KUALA LUMPUR: The Employees Provident Fund (EPF) has officially announced the introduction of Account 3/Flexible account for members below the age of 55, which is expected to begin implementation as early as 11 May 2024.
Account 3 will allow members to withdraw funds at any time, similar to a savings account, with a minimum withdrawal amount of RM50 and a maximum of 10% of their total savings.
Eligible members will be given a grace period – which will start tomorrow – to decide whether they would want to opt for Account 3 or continue contributions as usual with only Account 1 and Account 2.
For those who decide to implement the Account 3 option, their monthly contributions will be split where 75% will go to Account 1, 15% to Account 2 and 10% to Account 3.
Currently, EPF contributions are split into 70% and 30% to Account 1 and Account 2 respectively.
According to Finance Minister II Amir Hamzah, the realisation of Account 3 will replace the implementation of EPF-targeted withdrawals.
Additionally, members will still be able to transfer any amount of contributions saved from Account 3 to either Account 1 or Account 2. However, any transfers vice versa will not be applicable.

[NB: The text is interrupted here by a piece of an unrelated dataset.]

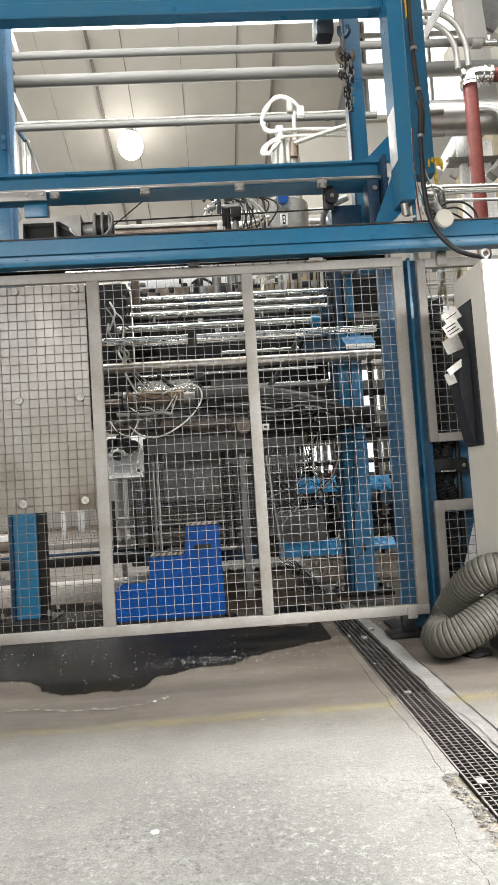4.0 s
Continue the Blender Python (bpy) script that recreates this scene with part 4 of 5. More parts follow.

The funds in Account 1 cannot be accessed until retirement while the funds in Account 2 can only be withdrawn for certain purposes that are related to education (including paying back student loans) or payment for housing loans.
While the option of having an Account 3 may translate as good news to most people of the public, especially the B40 community which may be in dire need of short-term financial aid, economic experts have already been voicing concerns regarding the issue and the negative impact it may have on the members’ dividend in the long run.